The perennially-popular Beaverlodge Art Club’s miniature art show and sale is once again returning to our crimson-walled Main Gallery at the Beaverlodge Art and Culture Centre March 1.
“Tiny Treasures,” this year’s theme, will feature small, affordable artwork by local artists. Even the most art-filled home has room for a pint-sized piece of original art!
Coralie Rycroft, President of the Art Society, explains, “This show and sale is our primary annual fundraiser for the Art Club and helps us promote art in our community and support our local artists.”
The art pieces on display – no larger than 12 x 12 inches – will include a variety of media: watercolour, oil, acrylic, prints, photographs, jewelry and more, all ready to hang, display, or wear.
This year represents the 28th annual Miniature Show that the Beaverlodge Art and Culture Centre has hosted on behalf of the fundraising activities of the Art Club.
Each year there is a tiny treasure offered by one of the participating artists for the opening day draw – “Chirpy Chums” by local artist Joy Kuechle’s (chickadees are her favourite bird to paint) will be going to a new home with a lucky attendee at the end of opening day, March 1. Get your name in the draw box!
An acrylic painting class got Joy hooked and she’s been painting ever since, with inspiration coming from nature, farm life, and the beautiful skies of the peace country.
The Sky’s The Limit
Josh Bourget is fascinated by clouds.
“We tend to think of geographical features to be permanent, but we wrestle to chart the ever-changing skyscapes above us. The sky is full of landscapes; no two are the same.”
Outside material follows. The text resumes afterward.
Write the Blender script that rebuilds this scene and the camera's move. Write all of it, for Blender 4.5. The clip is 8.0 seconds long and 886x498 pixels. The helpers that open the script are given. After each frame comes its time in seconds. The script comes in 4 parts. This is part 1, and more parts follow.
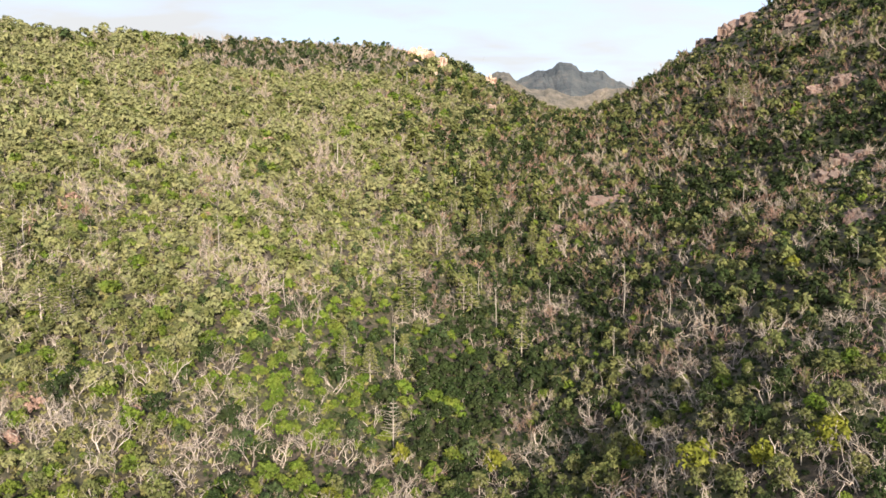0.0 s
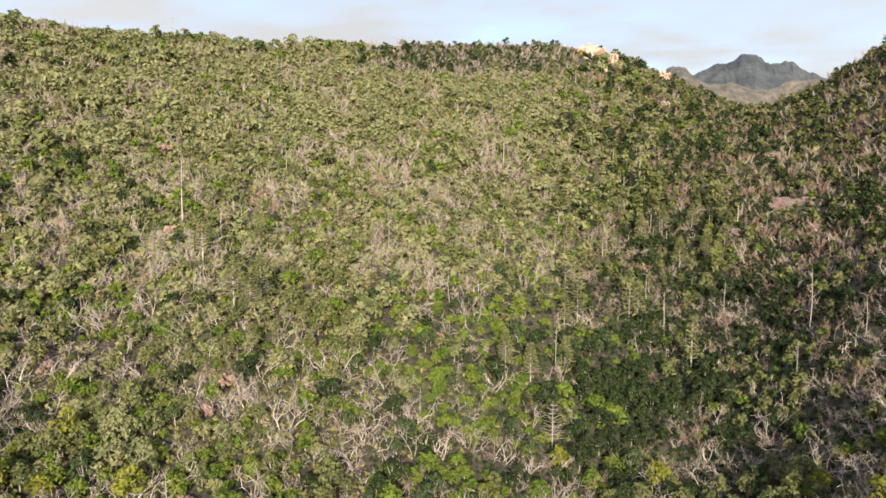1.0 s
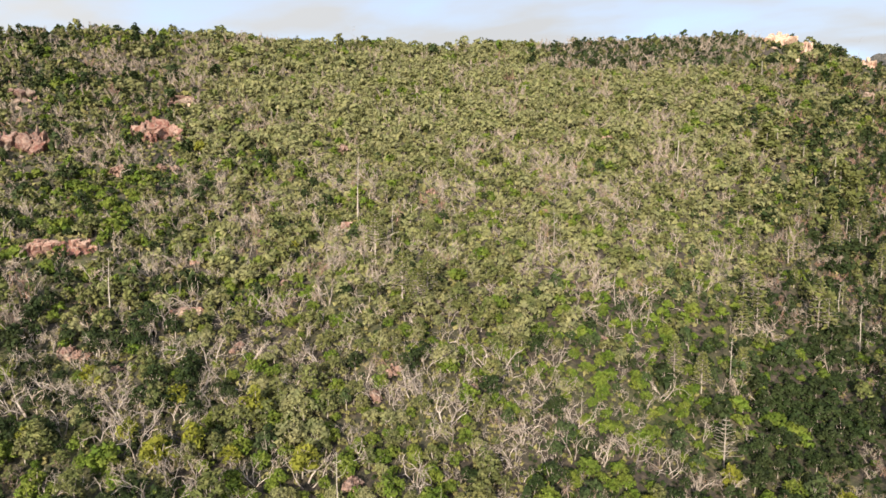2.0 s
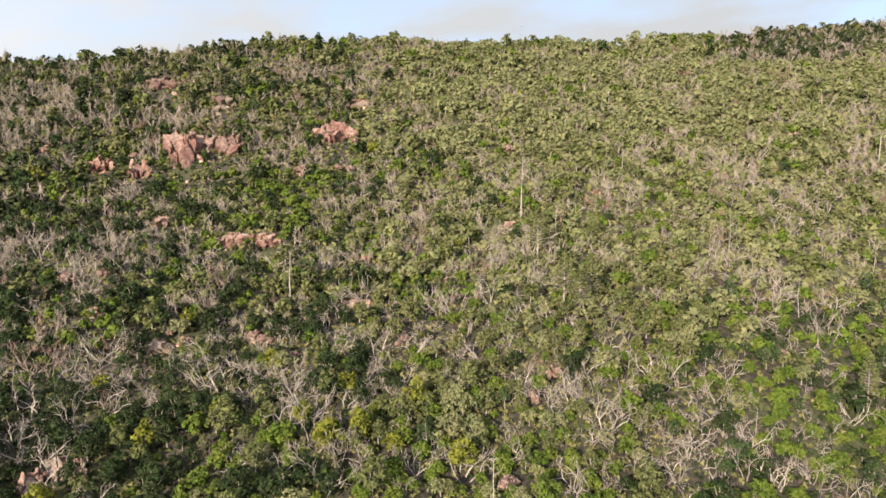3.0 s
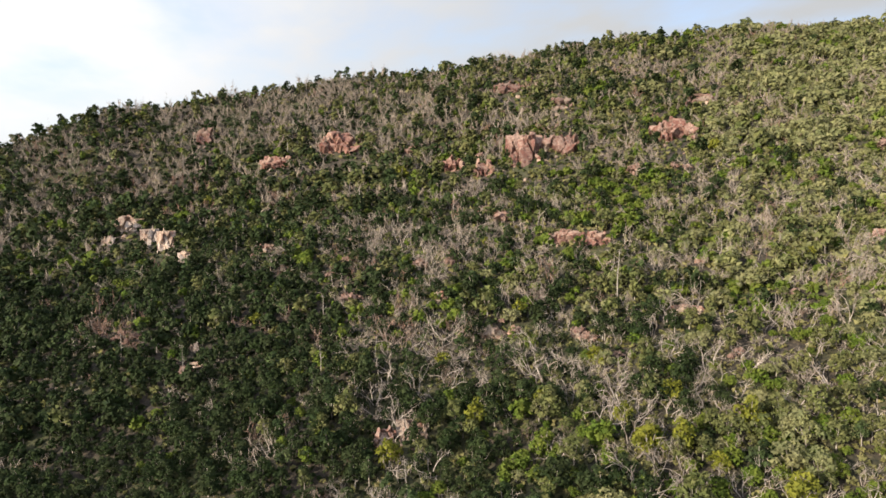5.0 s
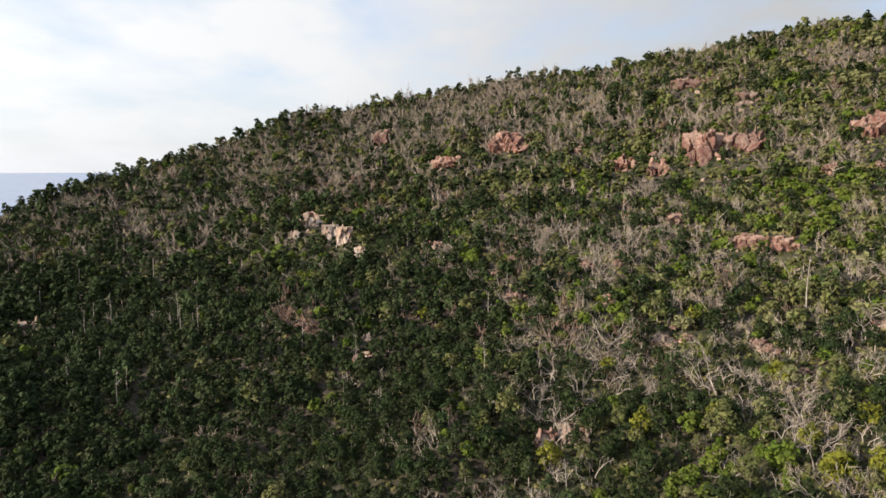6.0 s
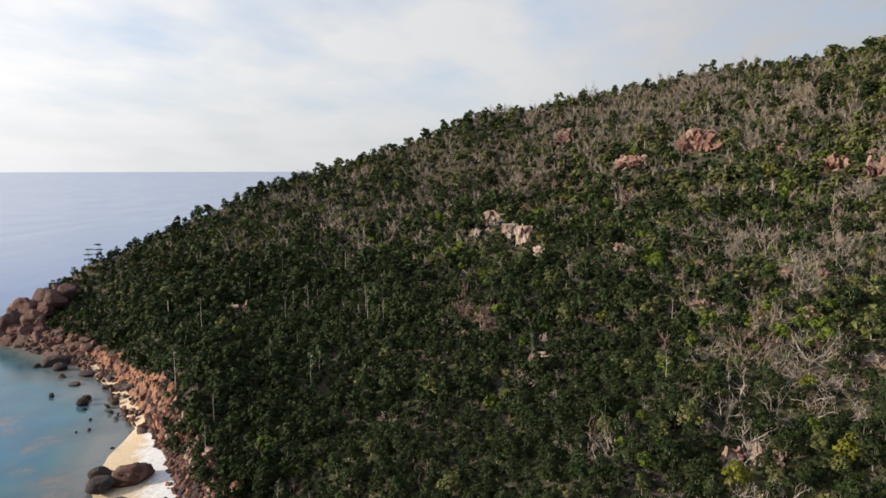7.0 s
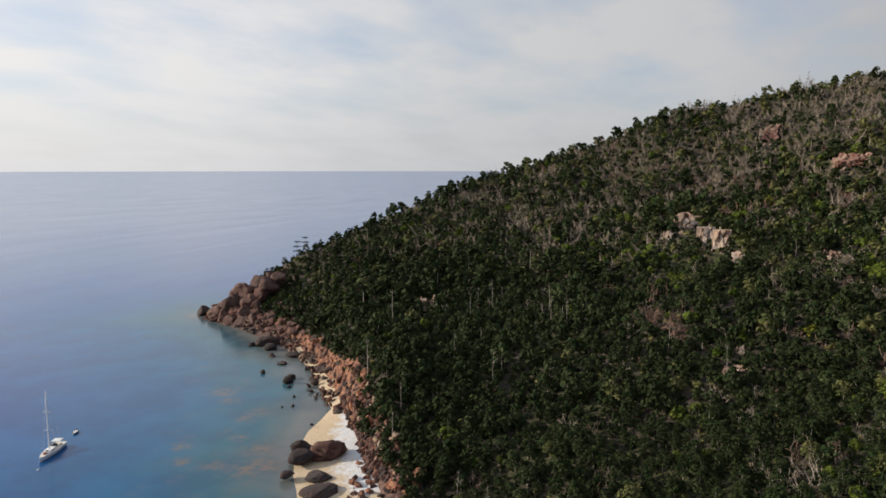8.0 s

And so was born Josh’s first solo exhibit at BACS. “Skyscapes – Forgotten Lands” is an artistic photographic exploration of landscapes created by the constantly shifting veils of vapours above us.
“Many early mornings and late evenings have been spent chasing the light with my camera.”
Having spent his childhood years in Rankin Inlet, Nunavut, Josh was introduced to art forms as a young boy in the Matchbox Gallery which he could observe from his bedroom window across the street.
“The owners taught me the basics of watercolour and pottery, and I spent as much time there as possible. The smell of clay and kilns became the fragrance of acceptance and escape.”
When he was 11 his family moved to Yellowknife and when in high school his love of the artistic process was reignited.
Again, he was drawn to the smell of clay and kilns. However, it wasn’t until he was married and settled in Sexsmith that Josh picked up the camera in earnest and dove into photography as his chosen art form. Since then he’s developed his art to be purposeful in its composition and expression.
About “Skyscapes – Forgotten Lands,” Josh explains, “In this series of photographs I explore the reinterpretation of the sky as landforms. These are fleeting moments which fade and are forgotten.”
Josh’s photographs won’t be forgotten. All pieces are printed on matte cotton rag archival paper using UV inks, giving longer life to the art, as they are much less likely to fade over time. The pieces are presentable with or without the extra protection of UV glass.
The opening reception for both shows takes place at 2 p.m., Sunday, March 1 (doors open at 1 p.m.) with the galleries open for viewing free of charge until March 26. Finger foods will be served in the centre’s tea room and we’re grateful to have freshly roasted coffee generously supplied and served by locally-operated Rustic Woods Coffee Roasters.